-- start of PROVIDED DATA --
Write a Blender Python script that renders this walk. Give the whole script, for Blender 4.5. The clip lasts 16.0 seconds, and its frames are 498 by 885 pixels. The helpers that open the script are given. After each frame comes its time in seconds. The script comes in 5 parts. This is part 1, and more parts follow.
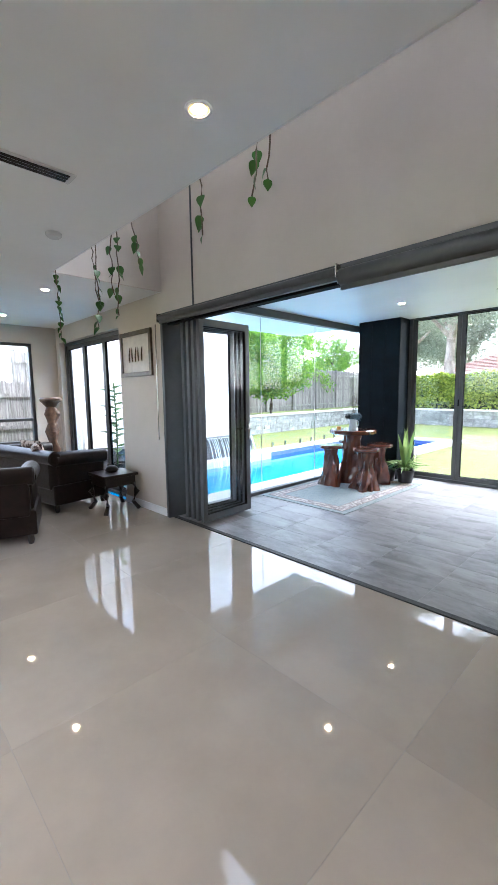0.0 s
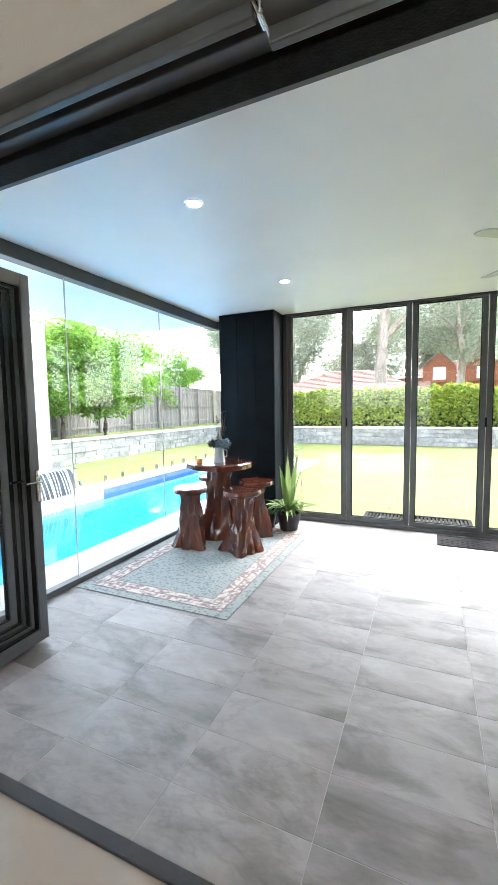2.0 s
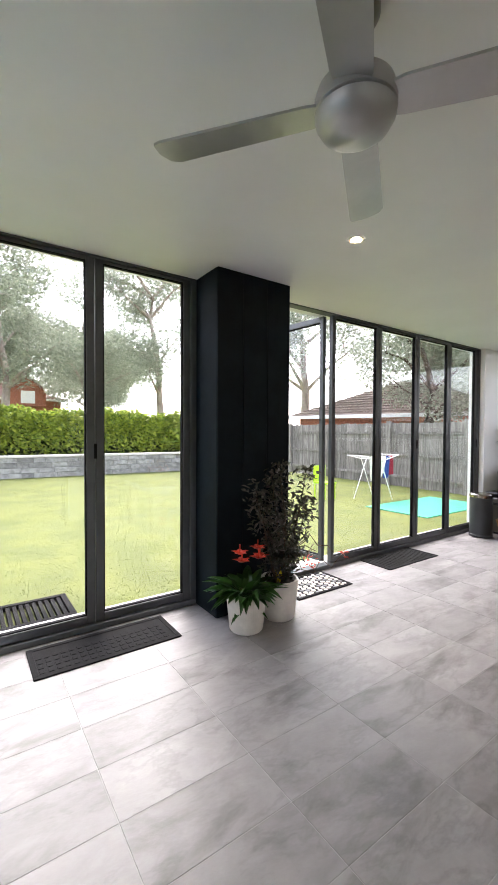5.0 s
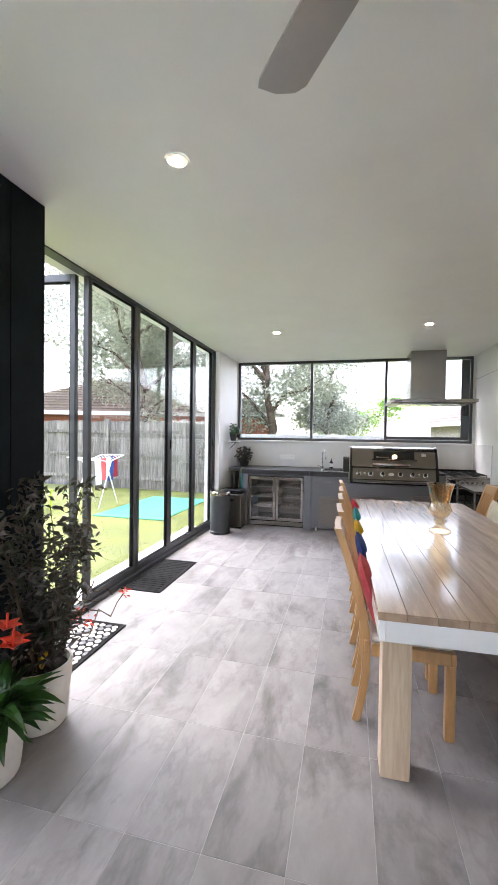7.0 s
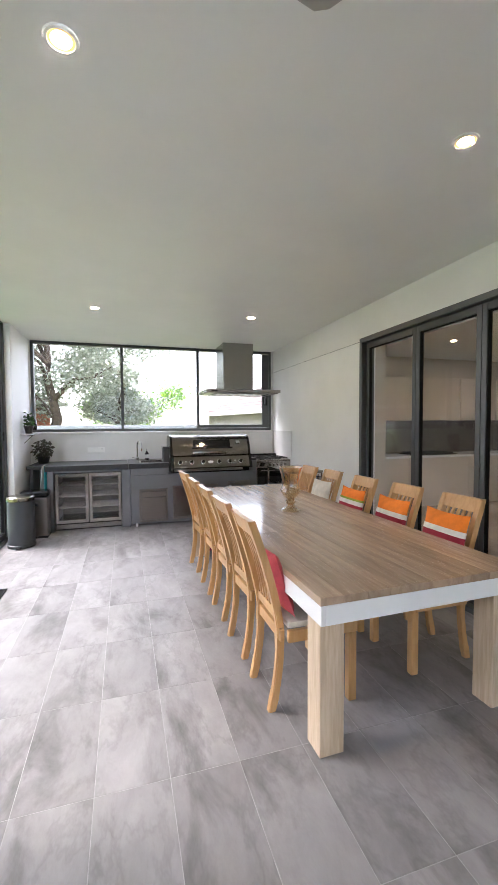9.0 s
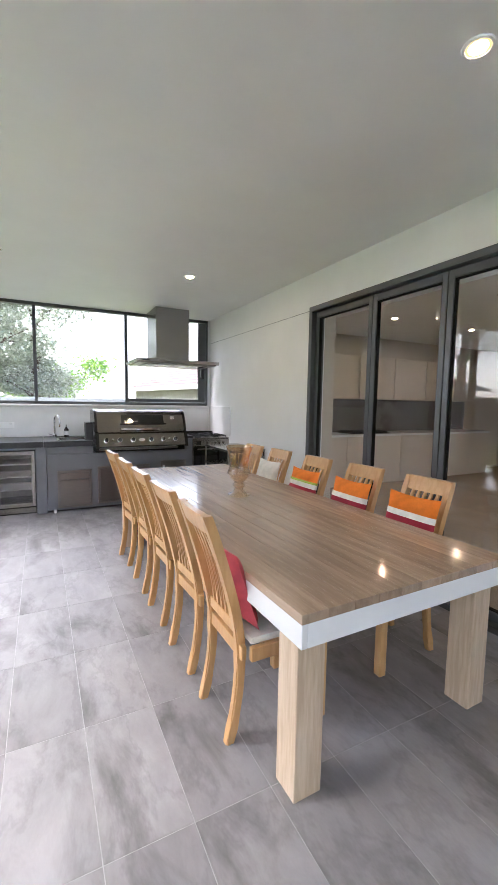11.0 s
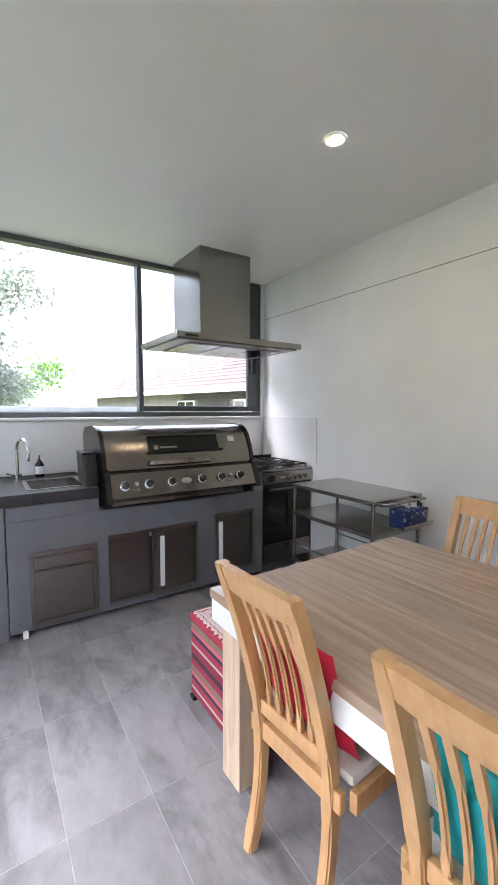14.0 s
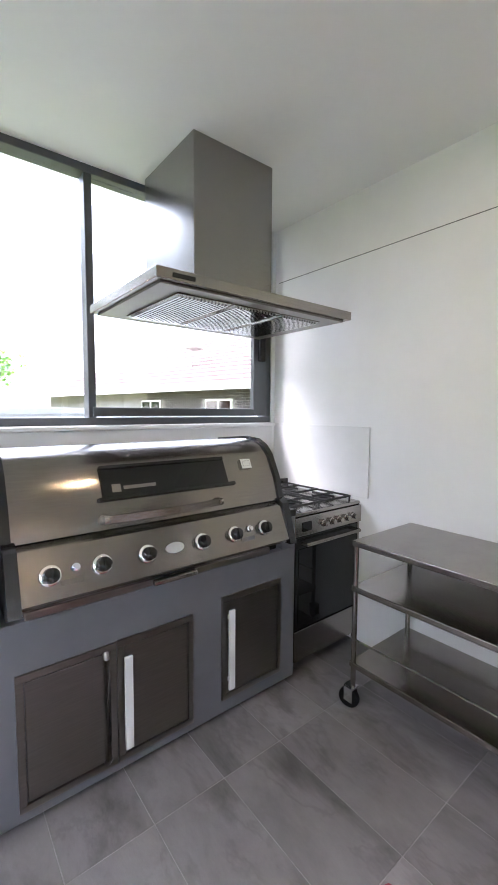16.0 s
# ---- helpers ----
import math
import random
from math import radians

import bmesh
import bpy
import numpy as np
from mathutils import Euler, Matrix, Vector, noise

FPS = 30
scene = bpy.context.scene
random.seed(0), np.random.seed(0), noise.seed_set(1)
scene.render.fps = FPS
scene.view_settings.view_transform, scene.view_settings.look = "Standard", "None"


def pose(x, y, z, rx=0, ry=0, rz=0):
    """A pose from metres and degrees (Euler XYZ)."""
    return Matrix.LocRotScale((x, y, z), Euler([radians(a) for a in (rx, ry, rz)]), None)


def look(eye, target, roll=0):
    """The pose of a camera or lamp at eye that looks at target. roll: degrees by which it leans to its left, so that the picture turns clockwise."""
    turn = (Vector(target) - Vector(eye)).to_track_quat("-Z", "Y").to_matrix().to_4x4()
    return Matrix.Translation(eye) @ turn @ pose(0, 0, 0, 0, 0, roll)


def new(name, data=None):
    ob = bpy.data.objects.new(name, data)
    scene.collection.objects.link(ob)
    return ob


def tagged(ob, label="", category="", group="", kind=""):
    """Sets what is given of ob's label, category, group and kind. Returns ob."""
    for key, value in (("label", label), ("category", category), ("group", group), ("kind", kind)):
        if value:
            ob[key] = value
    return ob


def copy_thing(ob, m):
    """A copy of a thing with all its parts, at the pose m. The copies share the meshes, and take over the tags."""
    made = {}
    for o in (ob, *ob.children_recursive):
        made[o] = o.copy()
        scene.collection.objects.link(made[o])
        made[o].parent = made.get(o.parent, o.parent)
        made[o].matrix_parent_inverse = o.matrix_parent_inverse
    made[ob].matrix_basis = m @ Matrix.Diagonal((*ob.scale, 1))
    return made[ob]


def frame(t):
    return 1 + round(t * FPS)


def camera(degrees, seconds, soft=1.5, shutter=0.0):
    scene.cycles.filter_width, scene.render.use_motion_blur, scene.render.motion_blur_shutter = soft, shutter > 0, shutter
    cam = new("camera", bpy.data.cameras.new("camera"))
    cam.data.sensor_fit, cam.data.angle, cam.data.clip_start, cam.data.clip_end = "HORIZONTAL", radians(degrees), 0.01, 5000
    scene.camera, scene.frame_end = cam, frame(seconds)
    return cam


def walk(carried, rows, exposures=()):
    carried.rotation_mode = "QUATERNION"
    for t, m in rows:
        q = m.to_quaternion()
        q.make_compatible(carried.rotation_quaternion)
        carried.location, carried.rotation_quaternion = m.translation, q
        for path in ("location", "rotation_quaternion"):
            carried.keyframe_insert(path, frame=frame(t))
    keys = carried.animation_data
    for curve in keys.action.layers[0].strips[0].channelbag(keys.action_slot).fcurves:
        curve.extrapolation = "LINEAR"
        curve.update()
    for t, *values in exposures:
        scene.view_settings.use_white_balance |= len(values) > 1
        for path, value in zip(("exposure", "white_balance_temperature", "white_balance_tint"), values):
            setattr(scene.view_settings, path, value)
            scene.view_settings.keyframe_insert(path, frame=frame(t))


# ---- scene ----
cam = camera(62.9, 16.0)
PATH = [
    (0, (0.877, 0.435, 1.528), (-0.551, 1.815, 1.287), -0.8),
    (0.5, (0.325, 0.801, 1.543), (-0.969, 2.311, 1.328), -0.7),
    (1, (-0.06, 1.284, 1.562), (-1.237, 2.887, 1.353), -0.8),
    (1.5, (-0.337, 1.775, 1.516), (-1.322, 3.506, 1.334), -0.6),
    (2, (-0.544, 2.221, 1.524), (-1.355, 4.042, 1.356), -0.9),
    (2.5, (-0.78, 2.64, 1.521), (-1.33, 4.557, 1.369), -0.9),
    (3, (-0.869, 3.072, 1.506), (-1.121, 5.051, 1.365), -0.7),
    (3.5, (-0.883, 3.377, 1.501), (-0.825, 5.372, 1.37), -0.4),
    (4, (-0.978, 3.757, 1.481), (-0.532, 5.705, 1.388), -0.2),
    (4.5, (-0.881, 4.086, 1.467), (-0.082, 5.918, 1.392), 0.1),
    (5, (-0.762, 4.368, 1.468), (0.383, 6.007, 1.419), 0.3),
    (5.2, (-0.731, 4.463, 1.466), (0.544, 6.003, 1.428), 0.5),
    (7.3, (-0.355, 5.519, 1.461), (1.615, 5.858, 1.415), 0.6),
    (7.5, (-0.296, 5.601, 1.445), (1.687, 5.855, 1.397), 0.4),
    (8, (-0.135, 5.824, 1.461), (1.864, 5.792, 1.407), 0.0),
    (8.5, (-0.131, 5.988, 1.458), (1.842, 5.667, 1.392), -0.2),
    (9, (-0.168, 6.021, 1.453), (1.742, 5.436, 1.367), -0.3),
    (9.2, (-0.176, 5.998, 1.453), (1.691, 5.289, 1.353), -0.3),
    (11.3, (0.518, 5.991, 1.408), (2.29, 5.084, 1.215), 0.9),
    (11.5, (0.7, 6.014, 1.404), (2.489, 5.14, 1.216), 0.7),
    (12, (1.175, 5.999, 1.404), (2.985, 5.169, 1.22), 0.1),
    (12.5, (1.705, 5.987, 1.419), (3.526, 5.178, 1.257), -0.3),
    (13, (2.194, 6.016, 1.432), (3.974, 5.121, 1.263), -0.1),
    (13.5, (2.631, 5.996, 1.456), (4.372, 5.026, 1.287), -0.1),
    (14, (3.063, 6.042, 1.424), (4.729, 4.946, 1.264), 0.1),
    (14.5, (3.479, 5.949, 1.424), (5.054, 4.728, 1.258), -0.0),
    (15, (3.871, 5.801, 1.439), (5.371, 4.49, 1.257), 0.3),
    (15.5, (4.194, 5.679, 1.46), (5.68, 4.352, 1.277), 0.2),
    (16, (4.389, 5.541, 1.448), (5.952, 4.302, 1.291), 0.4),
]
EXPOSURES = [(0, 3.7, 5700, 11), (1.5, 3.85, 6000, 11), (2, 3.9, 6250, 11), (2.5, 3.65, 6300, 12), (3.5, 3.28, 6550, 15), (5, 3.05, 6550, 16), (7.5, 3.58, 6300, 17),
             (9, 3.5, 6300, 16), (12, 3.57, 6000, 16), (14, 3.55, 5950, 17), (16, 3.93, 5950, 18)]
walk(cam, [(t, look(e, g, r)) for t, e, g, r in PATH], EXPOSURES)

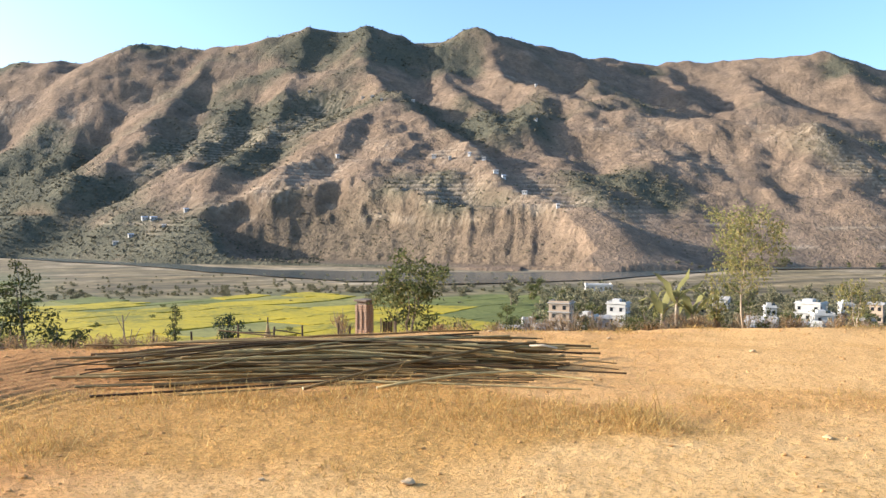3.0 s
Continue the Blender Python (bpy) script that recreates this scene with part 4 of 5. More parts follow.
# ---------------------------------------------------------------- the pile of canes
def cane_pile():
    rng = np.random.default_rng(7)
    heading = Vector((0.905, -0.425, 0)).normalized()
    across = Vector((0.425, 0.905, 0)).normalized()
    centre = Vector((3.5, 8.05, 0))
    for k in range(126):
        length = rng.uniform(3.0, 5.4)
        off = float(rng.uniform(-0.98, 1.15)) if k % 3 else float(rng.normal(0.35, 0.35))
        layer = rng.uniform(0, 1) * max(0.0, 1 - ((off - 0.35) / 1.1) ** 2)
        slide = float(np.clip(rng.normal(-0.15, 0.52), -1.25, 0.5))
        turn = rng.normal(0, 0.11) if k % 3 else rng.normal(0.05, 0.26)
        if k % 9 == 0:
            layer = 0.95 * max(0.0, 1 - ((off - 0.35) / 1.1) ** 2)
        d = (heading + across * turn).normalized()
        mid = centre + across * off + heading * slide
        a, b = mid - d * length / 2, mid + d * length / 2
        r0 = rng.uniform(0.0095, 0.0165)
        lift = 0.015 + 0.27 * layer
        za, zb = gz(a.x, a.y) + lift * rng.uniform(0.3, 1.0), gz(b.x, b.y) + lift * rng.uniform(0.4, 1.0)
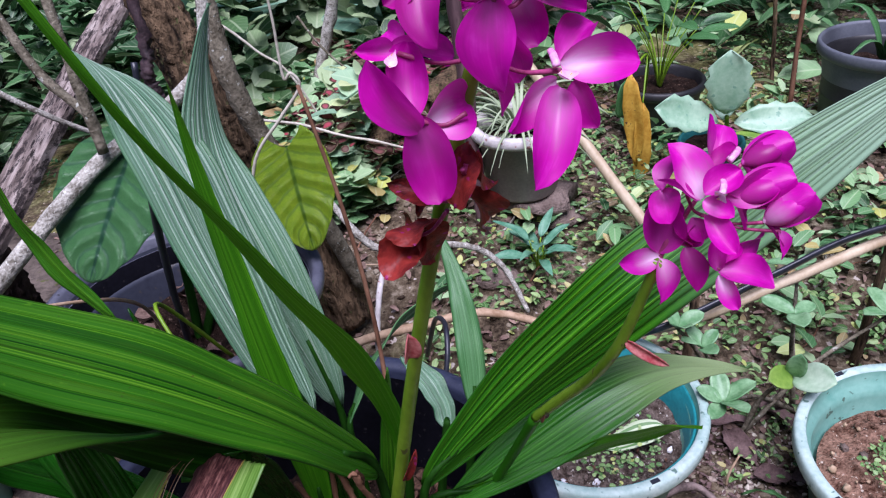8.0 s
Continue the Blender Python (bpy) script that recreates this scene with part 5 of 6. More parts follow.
-- end of PROVIDED DATA --
Reproduce verbatim only the segment of the listing bounded by the line containing "scene.camera, scene.frame_end = cam, frame(seconds)" and the line containing "for path, value", with both boundary lines included.

    scene.camera, scene.frame_end = cam, frame(seconds)
    return cam


def walk(carried, rows, exposures=()):
    carried.rotation_mode = "QUATERNION"
    for t, m in rows:
        q = m.to_quaternion()
        q.make_compatible(carried.rotation_quaternion)
        carried.location, carried.rotation_quaternion = m.translation, q
        for path in ("location", "rotation_quaternion"):
            carried.keyframe_insert(path, frame=frame(t))
    keys = carried.animation_data
    for curve in keys.action.layers[0].strips[0].channelbag(keys.action_slot).fcurves:
        curve.extrapolation = "LINEAR"
        curve.update()
    for t, *values in exposures:
        scene.view_settings.use_white_balance |= len(values) > 1
        for path, value in zip(("exposure", "white_balance_temperature", "white_balance_tint"), values):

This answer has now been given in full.